Thank you so much @ptrblck. It worked. I am getting very little accuracy around 3% and it remains constant throughout 100 epochs. also, the avg loss I am getting is 10000.
I guess I am making mistake in the Loss function definition:

class ContrastiveLoss(nn.Module):
    def __init__(self, margin):
        super(ContrastiveLoss, self).__init__()
        self.margin = margin
        self.eps = 1e-9

    def forward(self, output1, output2, target0, target1, size_average=True):
        distances = (output2 - output1).pow(2).sum(1)  # squared distances
        losses = 0.5 *( (target0.float() *target1.float()) *distances +
                        (1 + -1 *((target0*target1)).float() * F.relu(self.margin - (distances + self.eps).sqrt()).pow(2))
        return losses.mean() if size_average else losses.sum()

Also in network

class EmbeddingNet(nn.Module):
    def __init__(self):
        super(EmbeddingNet, self).__init__()
        self.convnet = nn.Sequential(nn.Conv2d(3, 32, 5), nn.PReLU(),
                                     nn.MaxPool2d(2, stride=2),
                                     nn.Conv2d(32, 64, 5), nn.PReLU(),
                                     nn.MaxPool2d(2, stride=2))

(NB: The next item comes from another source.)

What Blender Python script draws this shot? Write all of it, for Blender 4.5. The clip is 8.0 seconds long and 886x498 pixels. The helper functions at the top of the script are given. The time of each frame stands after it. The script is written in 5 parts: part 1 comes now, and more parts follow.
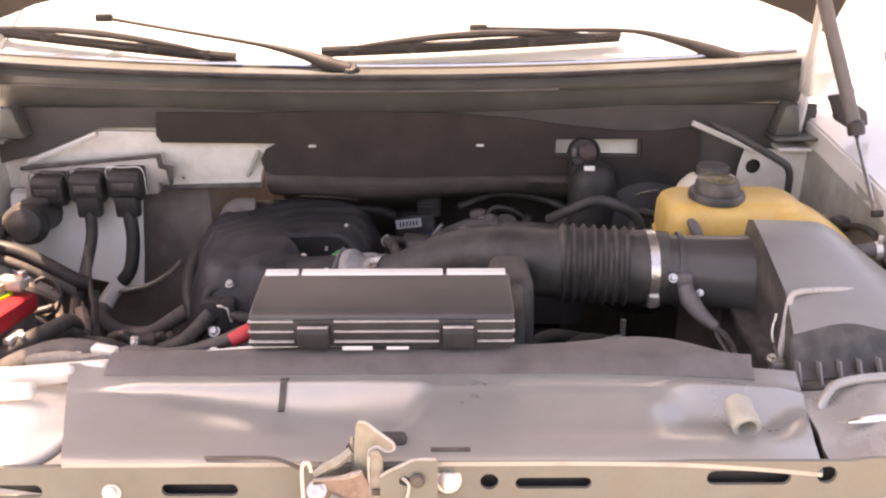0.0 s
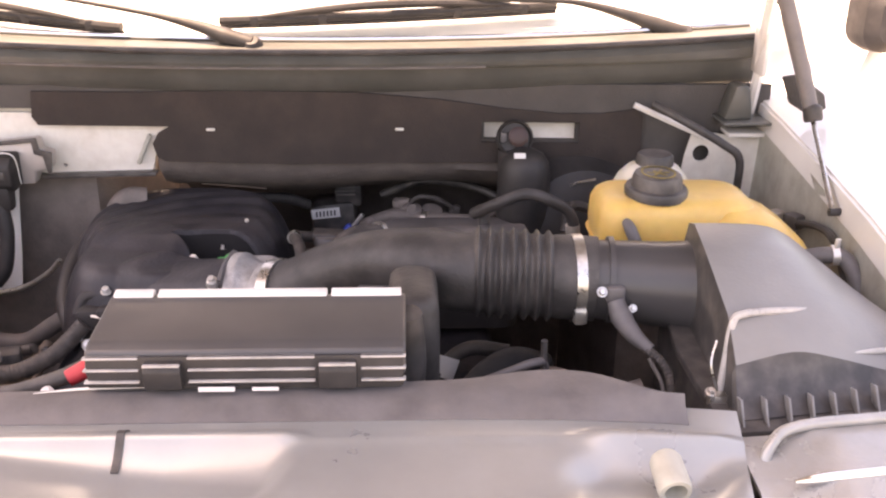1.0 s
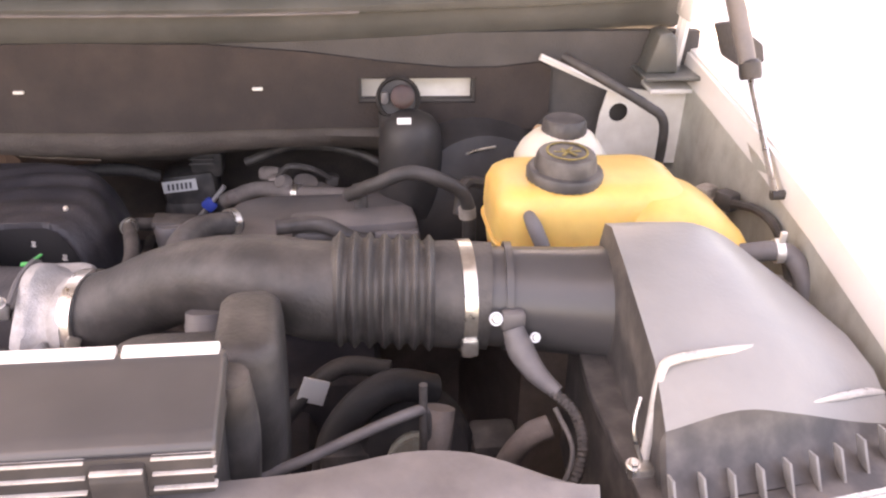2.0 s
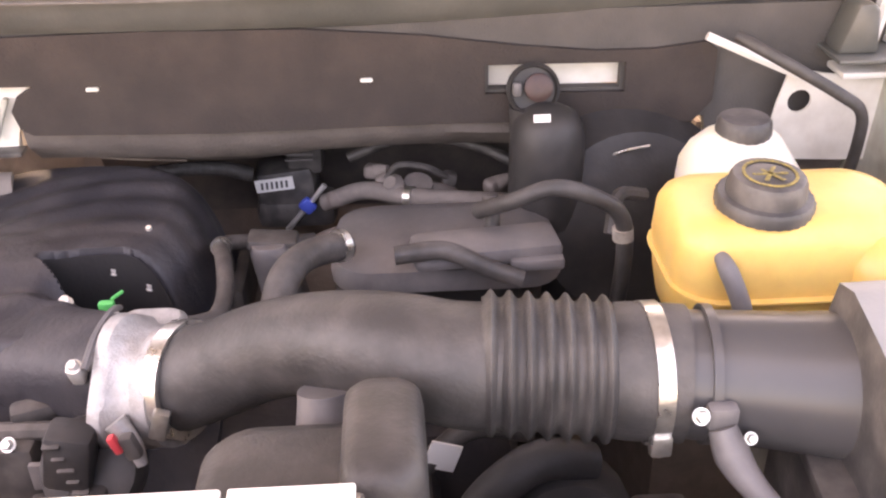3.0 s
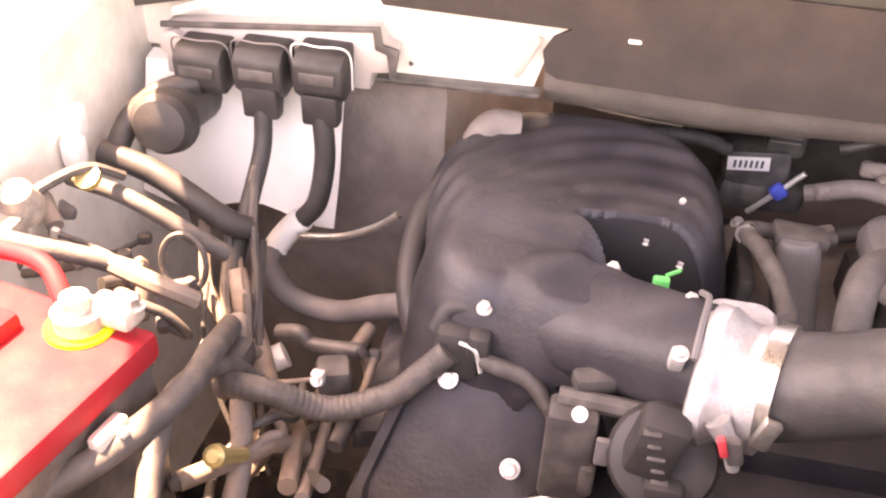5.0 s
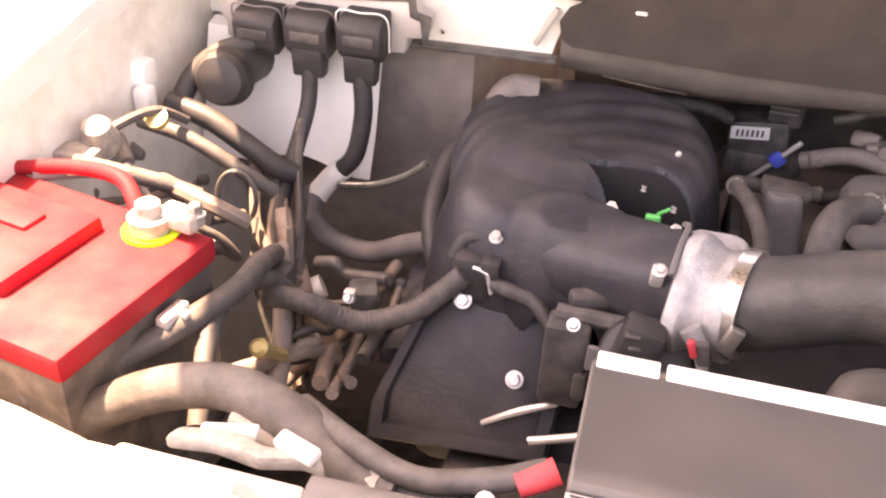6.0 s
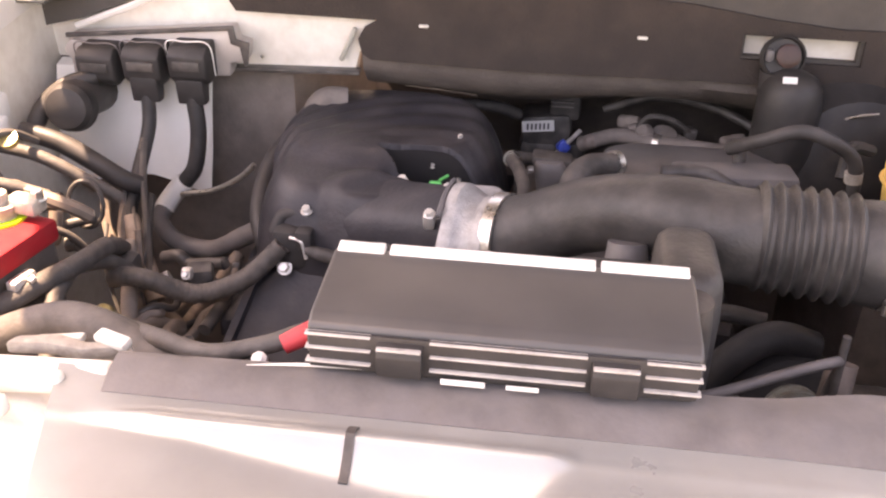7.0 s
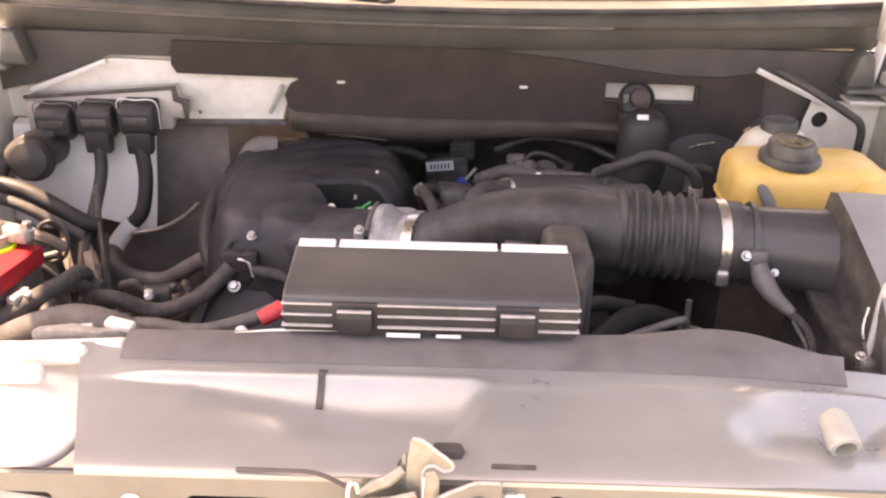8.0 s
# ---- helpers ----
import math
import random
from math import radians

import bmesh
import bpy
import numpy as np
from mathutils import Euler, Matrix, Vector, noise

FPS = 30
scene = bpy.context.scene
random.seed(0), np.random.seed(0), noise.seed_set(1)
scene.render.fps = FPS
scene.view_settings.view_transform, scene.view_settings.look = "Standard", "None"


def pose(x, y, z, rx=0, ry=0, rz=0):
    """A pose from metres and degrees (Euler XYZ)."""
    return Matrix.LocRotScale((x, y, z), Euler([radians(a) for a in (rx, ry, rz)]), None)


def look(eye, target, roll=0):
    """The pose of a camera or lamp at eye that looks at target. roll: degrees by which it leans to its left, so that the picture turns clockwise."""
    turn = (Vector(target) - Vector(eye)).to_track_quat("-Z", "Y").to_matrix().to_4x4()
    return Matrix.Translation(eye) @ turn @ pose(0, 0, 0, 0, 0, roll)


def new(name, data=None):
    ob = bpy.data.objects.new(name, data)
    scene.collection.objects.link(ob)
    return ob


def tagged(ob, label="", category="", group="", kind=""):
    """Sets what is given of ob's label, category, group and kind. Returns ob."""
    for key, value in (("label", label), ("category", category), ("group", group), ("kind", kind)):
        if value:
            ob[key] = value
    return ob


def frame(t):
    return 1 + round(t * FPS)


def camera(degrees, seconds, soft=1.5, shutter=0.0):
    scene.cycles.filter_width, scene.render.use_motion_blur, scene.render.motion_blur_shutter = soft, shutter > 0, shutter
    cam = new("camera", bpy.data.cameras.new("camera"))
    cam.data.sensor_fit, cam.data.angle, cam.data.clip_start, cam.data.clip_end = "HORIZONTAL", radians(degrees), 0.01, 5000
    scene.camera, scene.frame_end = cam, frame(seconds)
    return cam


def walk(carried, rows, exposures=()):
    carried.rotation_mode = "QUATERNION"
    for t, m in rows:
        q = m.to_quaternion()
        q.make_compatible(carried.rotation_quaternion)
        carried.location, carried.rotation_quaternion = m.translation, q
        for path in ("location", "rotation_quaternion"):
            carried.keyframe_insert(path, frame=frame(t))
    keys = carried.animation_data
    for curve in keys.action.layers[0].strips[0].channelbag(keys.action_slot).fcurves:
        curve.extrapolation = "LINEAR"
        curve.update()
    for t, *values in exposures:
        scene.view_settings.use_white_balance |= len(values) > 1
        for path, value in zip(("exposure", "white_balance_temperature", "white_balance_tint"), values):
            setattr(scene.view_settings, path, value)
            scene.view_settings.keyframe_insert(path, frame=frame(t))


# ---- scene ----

        self.fc = nn.Sequential(nn.Linear(64 * 61 * 61, 256),
                                nn.PReLU(),
                                nn.Linear(256, 256),
                                nn.PReLU(),
                                nn.Linear(256, 2)
                                )

    def forward(self, x):
        output = self.convnet(x)
        output = output.view(output.size()[0], -1)
        output = self.fc(output)
        return output

    def get_embedding(self, x):
        return self.forward(x)

class SiameseNet(nn.Module):
    def __init__(self, embedding_net):
        super(SiameseNet, self).__init__()
        self.embedding_net = embedding_net

    def forward(self, x1, x2):
        output1 = self.embedding_net(x1)
        output2 = self.embedding_net(x2)
        return output1, output2

    def get_embedding(self, x):
        return self.embedding_net(x)

Shall I add more layers to improve accuracy or change the network entirely? what would be your suggestion.

I would suggest to check the loss calculation next and see, if negative values are expected or not.
Usually loss functions are defined in the range [0, +Inf], so your losses are unusual. Negative losses can of course work (you could just subtract a constant from e.g. nn.CrossEntropyLoss and it would still work), but the overall training also seem to be quite unstable.